# [TASK]
Omit all images. Write out the rest of the material exactly.

▼

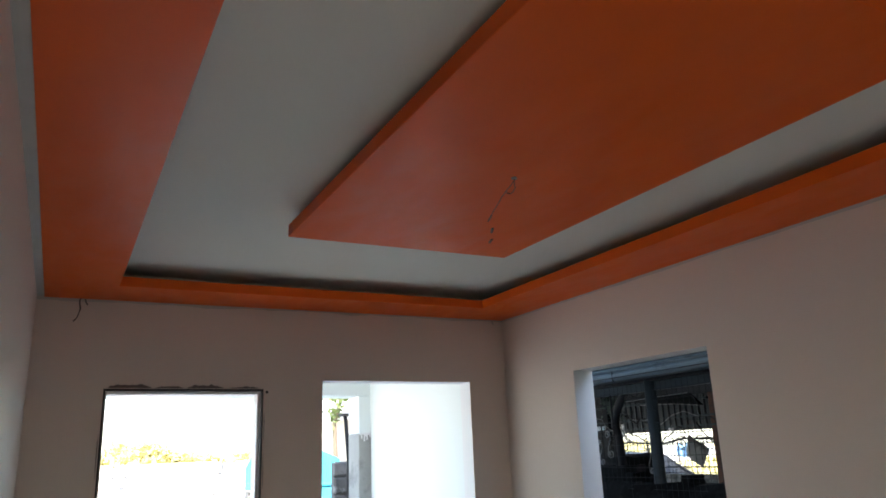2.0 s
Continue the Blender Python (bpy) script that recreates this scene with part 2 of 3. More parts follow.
# ---- the room ----
XW, XE, YS, YN = -4.739, 0.716, -0.052, 3.080
# wall tops are raised out of view to keep sun and sky off the alley
TH, TOP = 0.15, 3.8
CEILING = 2.702
wall("wall_west", "x", XW, XW - TH, YS - TH, YN + TH, -0.1, TOP,
     [(0.344, 1.260, 0.0, 2.047), (1.657, 2.772, 0.0, 2.111)], [PEACH, WHITE], "smooth peach-painted plaster wall with two openings")
wall("wall_north", "y", YN, YN + TH, XW, XE + TH, -0.1, TOP,
     [(-3.902, -2.765, 0.92, 2.103), (-1.084, 0.008, 0.92, 2.129)], [PEACH, REVEAL], "smooth peach-painted plaster wall with two unglazed windows")
# the openings in the next two walls are unseen, added to light the room
wall("wall_east", "x", XE, XE + TH, YS - TH, YN, -0.1, TOP, [(0.02, 0.52, 0.0, 2.10)], [PEACH, REVEAL], "smooth peach-painted plaster wall with an unseen opening added for light")
wall("wall_south", "y", YS, YS - TH, XW, XE, -0.1, TOP, [(0.30, 0.50, 0.0, 2.10)], [PEACH, REVEAL], "smooth peach-painted plaster wall with an unseen opening added for light")
bm = bmesh.new()
box(bm, XW - TH, YS - TH, -0.12, XE + TH, YN + TH, 0.0)
thing("floor", bm, FLOOR, "bare grey cement floor", "floor", kind="structure")
bm = bmesh.new()
box(bm, XW - TH, YS - TH, CEILING, XE + TH, YN + TH, CEILING + 0.12)
thing("ceiling", bm, CEIL, "flat off-white painted ceiling", "ceiling", kind="structure")
# unseen block east of the room, added to keep sun out of the alley
bm = bmesh.new()
box(bm, XE + TH + 0.002, 0.95, -0.138, XE + 5.0, YN + TH, TOP + 0.1)
thing("house_wing", bm, CEMENT, "unseen grey block added to keep sun out of the alley", "house", kind="structure")
# unseen slab added on top of the raised walls
bm = bmesh.new()
box(bm, XW - TH, YS - TH, TOP, XE + TH, YN + TH, TOP + 0.1)
thing("house_roof", bm, CEMENT, "unseen grey slab added on the raised walls that shade the alley", "roof", kind="structure")

# dropped border round the ceiling: soffit boards with an upright lip, open above
SOF, LIP = 2.577, 2.633
OX0, OX1, OY0, OY1 = XW, 0.682, -0.013, YN
IX0, IX1, IY0, IY1 = -4.333, 0.325, 0.357, 2.675
border = holder("ceiling_border", ((IX0 + IX1) / 2, (IY0 + IY1) / 2, SOF), "orange painted dropped border round the ceiling with an open cove", "ceiling border", kind="structure")


def ring_board(outer, inner, z0, z1, name):
    """Mitred boards of a rectangular ring, one mesh for each side."""
    (a0, b0, a1, b1), (c0, d0, c1, d1) = outer, inner
    for quad in (((a0, b0), (a1, b0), (c1, d0), (c0, d0)), ((a1, b0), (a1, b1), (c1, d1), (c1, d0)), ((a1, b1), (a0, b1), (c0, d1), (c1, d1)), ((a0, b1), (a0, b0), (c0, d0), (c0, d1))):
        bm = bmesh.new()
        prism(bm, quad, 2, z0, z1)
        part(name, bm, ORANGE, border)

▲

# [EXERCISE SOLUTION]
2.0 s
Continue the Blender Python (bpy) script that recreates this scene with part 2 of 3. More parts follow.
# ---- the room ----
XW, XE, YS, YN = -4.739, 0.716, -0.052, 3.080
# wall tops are raised out of view to keep sun and sky off the alley
TH, TOP = 0.15, 3.8
CEILING = 2.702
wall("wall_west", "x", XW, XW - TH, YS - TH, YN + TH, -0.1, TOP,
     [(0.344, 1.260, 0.0, 2.047), (1.657, 2.772, 0.0, 2.111)], [PEACH, WHITE], "smooth peach-painted plaster wall with two openings")
wall("wall_north", "y", YN, YN + TH, XW, XE + TH, -0.1, TOP,
     [(-3.902, -2.765, 0.92, 2.103), (-1.084, 0.008, 0.92, 2.129)], [PEACH, REVEAL], "smooth peach-painted plaster wall with two unglazed windows")
# the openings in the next two walls are unseen, added to light the room
wall("wall_east", "x", XE, XE + TH, YS - TH, YN, -0.1, TOP, [(0.02, 0.52, 0.0, 2.10)], [PEACH, REVEAL], "smooth peach-painted plaster wall with an unseen opening added for light")
wall("wall_south", "y", YS, YS - TH, XW, XE, -0.1, TOP, [(0.30, 0.50, 0.0, 2.10)], [PEACH, REVEAL], "smooth peach-painted plaster wall with an unseen opening added for light")
bm = bmesh.new()
box(bm, XW - TH, YS - TH, -0.12, XE + TH, YN + TH, 0.0)
thing("floor", bm, FLOOR, "bare grey cement floor", "floor", kind="structure")
bm = bmesh.new()
box(bm, XW - TH, YS - TH, CEILING, XE + TH, YN + TH, CEILING + 0.12)
thing("ceiling", bm, CEIL, "flat off-white painted ceiling", "ceiling", kind="structure")
# unseen block east of the room, added to keep sun out of the alley
bm = bmesh.new()
box(bm, XE + TH + 0.002, 0.95, -0.138, XE + 5.0, YN + TH, TOP + 0.1)
thing("house_wing", bm, CEMENT, "unseen grey block added to keep sun out of the alley", "house", kind="structure")
# unseen slab added on top of the raised walls
bm = bmesh.new()
box(bm, XW - TH, YS - TH, TOP, XE + TH, YN + TH, TOP + 0.1)
thing("house_roof", bm, CEMENT, "unseen grey slab added on the raised walls that shade the alley", "roof", kind="structure")

# dropped border round the ceiling: soffit boards with an upright lip, open above
SOF, LIP = 2.577, 2.633
OX0, OX1, OY0, OY1 = XW, 0.682, -0.013, YN
IX0, IX1, IY0, IY1 = -4.333, 0.325, 0.357, 2.675
border = holder("ceiling_border", ((IX0 + IX1) / 2, (IY0 + IY1) / 2, SOF), "orange painted dropped border round the ceiling with an open cove", "ceiling border", kind="structure")


def ring_board(outer, inner, z0, z1, name):
    """Mitred boards of a rectangular ring, one mesh for each side."""
    (a0, b0, a1, b1), (c0, d0, c1, d1) = outer, inner
    for quad in (((a0, b0), (a1, b0), (c1, d0), (c0, d0)), ((a1, b0), (a1, b1), (c1, d1), (c1, d0)), ((a1, b1), (a0, b1), (c0, d1), (c1, d1)), ((a0, b1), (a0, b0), (c0, d0), (c0, d1))):
        bm = bmesh.new()
        prism(bm, quad, 2, z0, z1)
        part(name, bm, ORANGE, border)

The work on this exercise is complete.